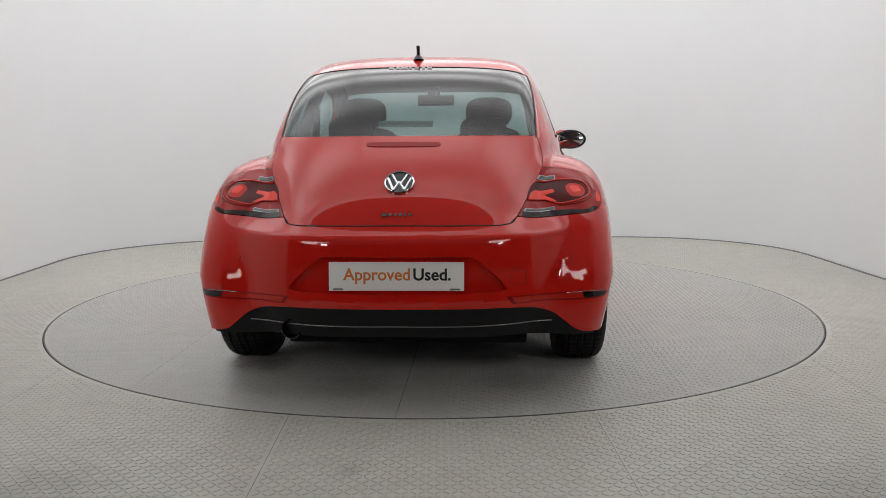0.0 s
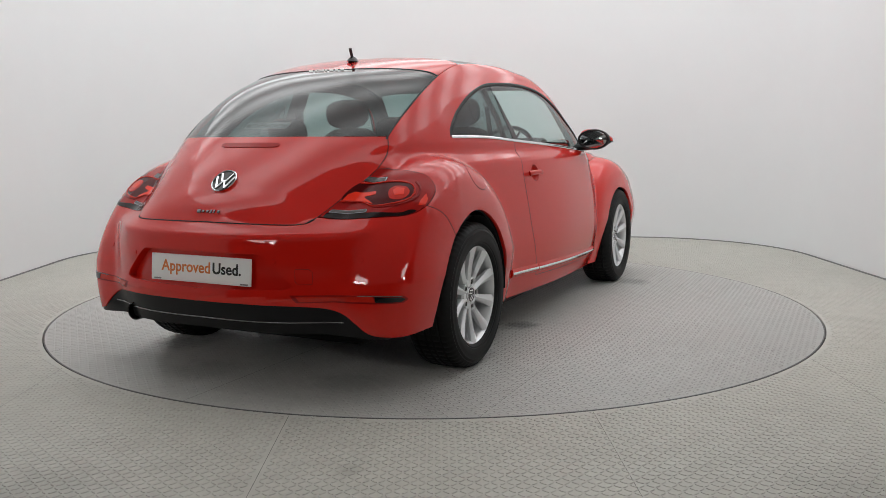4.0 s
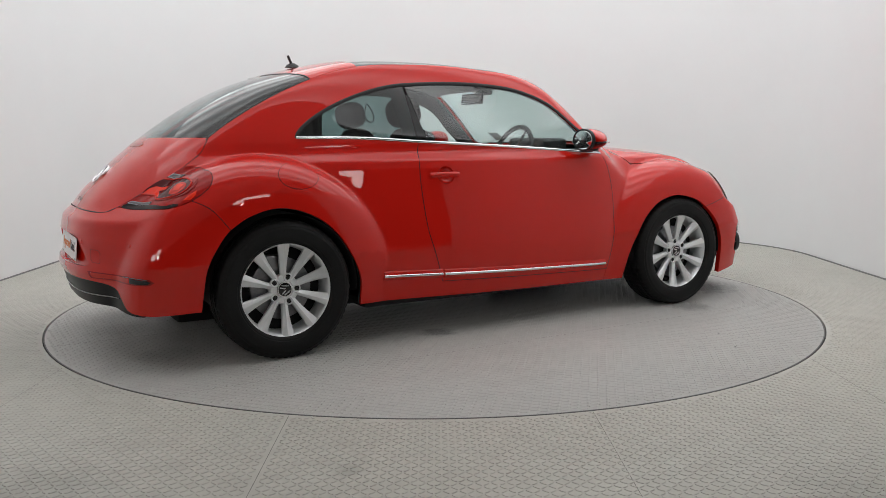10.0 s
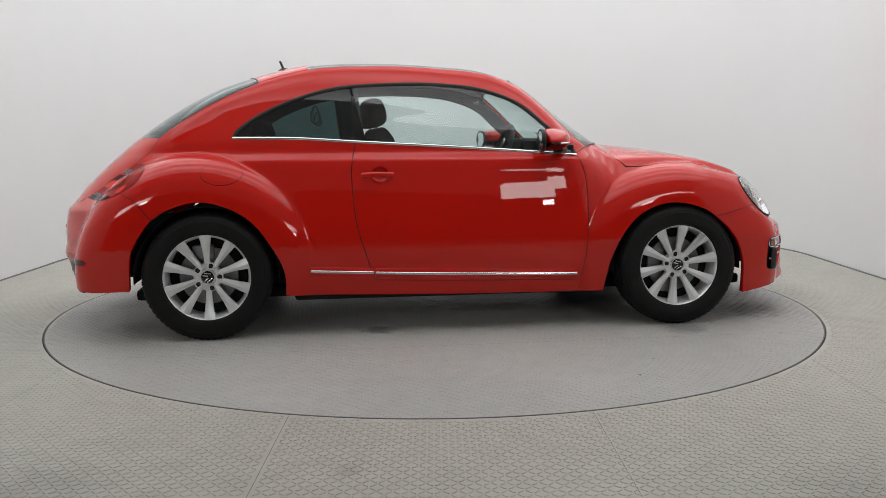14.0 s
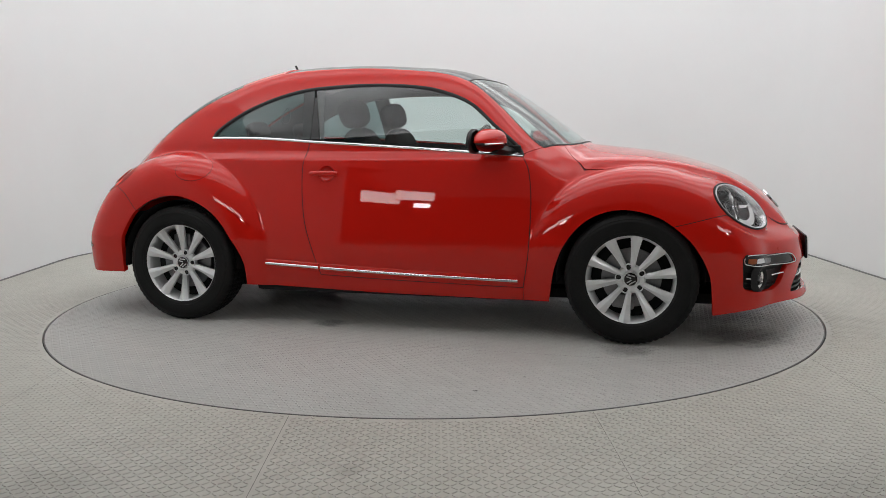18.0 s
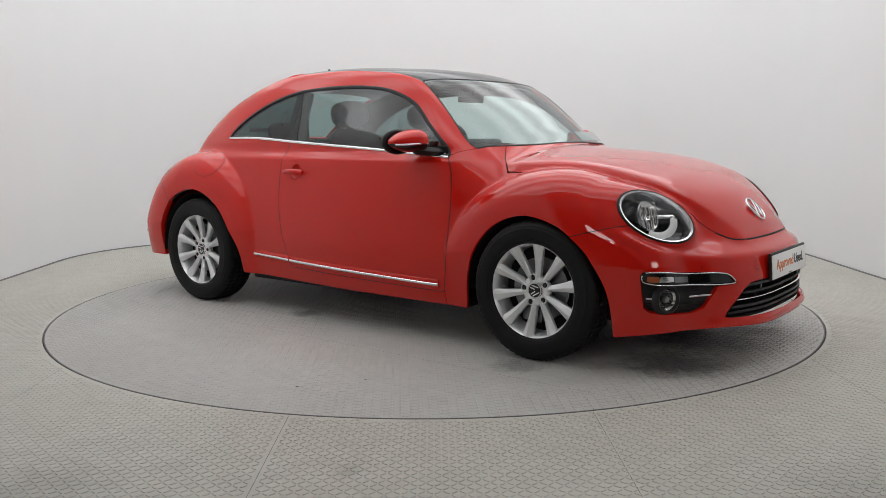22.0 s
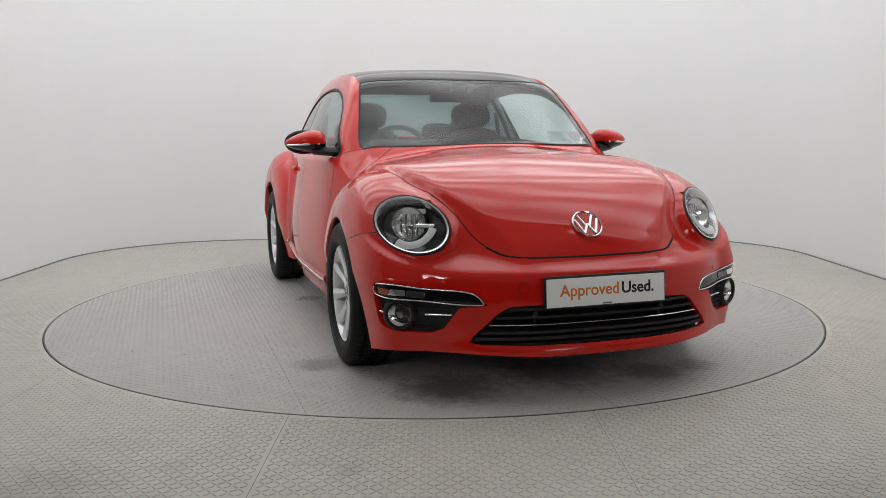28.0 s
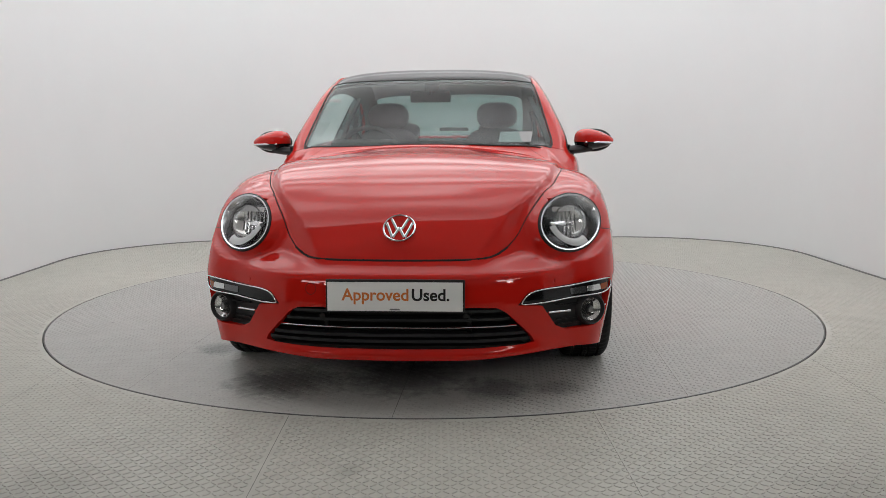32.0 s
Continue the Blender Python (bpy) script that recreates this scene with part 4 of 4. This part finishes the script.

_ _ _ _ _

**What is asked**
From the data above, write out everything exactly except the pictures.

**Exercise output**
0.0 s
4.0 s
10.0 s
14.0 s
18.0 s
22.0 s
28.0 s
32.0 s
Continue the Blender Python (bpy) script that recreates this scene with part 4 of 4. This part finishes the script.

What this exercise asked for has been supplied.